Unfortunately, Morey wouldn’t live to hear this high praise. His contributions went largely unrecognized during his lifetime, but it was the insult involving his role in inventing the steamboat that stung most.
Working on his steamboat in the 1790s, Morey knew he needed financial backing to make his vessel a commercial success. To that end, he sought to gain publicity by steaming his boat from Hartford, Connecticut, to New York City in 1793. The trip attracted some attention, especially since he cruised at the blazing speed of 5 miles an hour, but not the funding he sought.
Morey was undeterred.
Through a friend, a prominent Yale professor, Morey was invited to visit the wealthy and well-connected Robert Livingston in New Jersey. According to Morey’s firsthand account, the inventor was greeted enthusiastically by Livingston and Fulton. The pair was intrigued by Morey’s work, and the inventor was happy to show them his drawing, models and patents. For his work, Morey says he was promised the princely sum of $100,000.

Later, however, Livingston and Fulton said the payment would not be in cash, but in the equivalent value of shares in their company. As an added incentive, they said they’d also name the first boat the Lady Morey. Not trusting the theoretical value of the shares, Morey offered to sell the men his steamboat patents for $15,000 in cash. They countered with $7,500. Morey found the offer insulting; it wouldn’t fairly compensate him for his years of experimentation.
Livingston and Fulton went ahead with their plan, or perhaps Morey’s plan, to build a steamboat and in 1807 launched the famed Clermont. When that boat made the journey from New York to Albany with paying passengers aboard, Livingston and Fulton declared their steamboat line open.

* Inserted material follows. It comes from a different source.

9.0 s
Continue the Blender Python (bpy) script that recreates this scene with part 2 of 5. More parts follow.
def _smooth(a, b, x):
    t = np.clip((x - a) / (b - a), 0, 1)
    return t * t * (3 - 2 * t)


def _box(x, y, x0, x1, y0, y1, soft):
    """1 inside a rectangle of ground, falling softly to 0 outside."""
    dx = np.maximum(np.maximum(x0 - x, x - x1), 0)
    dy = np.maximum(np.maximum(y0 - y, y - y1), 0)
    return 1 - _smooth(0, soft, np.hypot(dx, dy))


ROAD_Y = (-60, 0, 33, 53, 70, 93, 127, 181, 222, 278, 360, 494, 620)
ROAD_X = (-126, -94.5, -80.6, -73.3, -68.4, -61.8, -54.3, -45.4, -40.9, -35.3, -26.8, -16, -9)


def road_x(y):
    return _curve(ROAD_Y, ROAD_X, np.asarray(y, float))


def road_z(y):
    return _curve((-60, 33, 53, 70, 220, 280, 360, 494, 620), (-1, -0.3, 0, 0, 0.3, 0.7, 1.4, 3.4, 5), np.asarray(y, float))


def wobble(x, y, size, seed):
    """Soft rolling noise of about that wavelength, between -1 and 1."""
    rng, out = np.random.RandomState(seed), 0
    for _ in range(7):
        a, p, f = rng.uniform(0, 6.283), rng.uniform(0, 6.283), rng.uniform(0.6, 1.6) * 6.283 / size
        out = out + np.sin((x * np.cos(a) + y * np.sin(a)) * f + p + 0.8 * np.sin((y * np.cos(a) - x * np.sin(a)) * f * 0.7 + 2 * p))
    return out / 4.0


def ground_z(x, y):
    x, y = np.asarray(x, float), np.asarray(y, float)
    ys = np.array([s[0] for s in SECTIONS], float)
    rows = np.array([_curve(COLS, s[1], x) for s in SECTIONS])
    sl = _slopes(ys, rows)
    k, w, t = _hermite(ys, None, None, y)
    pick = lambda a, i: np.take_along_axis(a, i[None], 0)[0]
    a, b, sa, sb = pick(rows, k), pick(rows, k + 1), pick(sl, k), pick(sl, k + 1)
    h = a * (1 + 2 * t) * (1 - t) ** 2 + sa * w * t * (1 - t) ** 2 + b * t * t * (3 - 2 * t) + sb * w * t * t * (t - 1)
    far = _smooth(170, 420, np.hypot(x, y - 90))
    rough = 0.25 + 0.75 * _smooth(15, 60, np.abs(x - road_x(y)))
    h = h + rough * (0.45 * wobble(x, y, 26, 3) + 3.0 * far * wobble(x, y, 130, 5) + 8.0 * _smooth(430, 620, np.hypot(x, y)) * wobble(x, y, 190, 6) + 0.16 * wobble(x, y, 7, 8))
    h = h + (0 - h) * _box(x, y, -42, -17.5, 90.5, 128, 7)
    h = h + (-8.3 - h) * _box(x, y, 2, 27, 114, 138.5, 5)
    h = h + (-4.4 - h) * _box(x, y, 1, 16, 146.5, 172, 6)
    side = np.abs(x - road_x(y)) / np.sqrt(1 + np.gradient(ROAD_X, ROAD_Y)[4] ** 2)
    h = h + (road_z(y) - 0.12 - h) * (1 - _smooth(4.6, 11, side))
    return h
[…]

Whether or not you think they used Morey’s design, Livingston and Fulton were credited with launching a revolution. What seemed like an obscure invention just a few years earlier was suddenly part of everyday life in 19th century America.
You can imagine Morey’s growing rage as he heard Fulton and Livingston hailed as the creators of this new mode of transportation. “I have often been a passenger in these steamboats, and do not see in them any new principle,” Morey wrote. “I fail to detect, after careful examination, any basic difference between Fulton’s ‘invention’ and my own.”

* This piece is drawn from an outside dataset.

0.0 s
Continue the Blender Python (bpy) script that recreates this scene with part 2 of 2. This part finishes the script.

You can see why some people would believe that Morey, feeling that his idea had been stolen, would be angry enough to sink his steamboat.
The story rings so true that in 1874 the Antiquarian Society of New Hampshire sent an expedition across the river to Fairlee to search for the Aunt Sally. Using grappling hooks, members of the society methodically searched the waters, but pulled up only weeds. Later expeditions by the Lake Champlain Maritime Museum and others have failed to find definitive proof that the boat and its innovative engine are down there.
If Samuel Morey is mostly forgotten today, perhaps he would take some solace in knowing he is remembered locally, where the name Fairlee Pond was long ago replaced with one honoring the inventor — Lake Morey.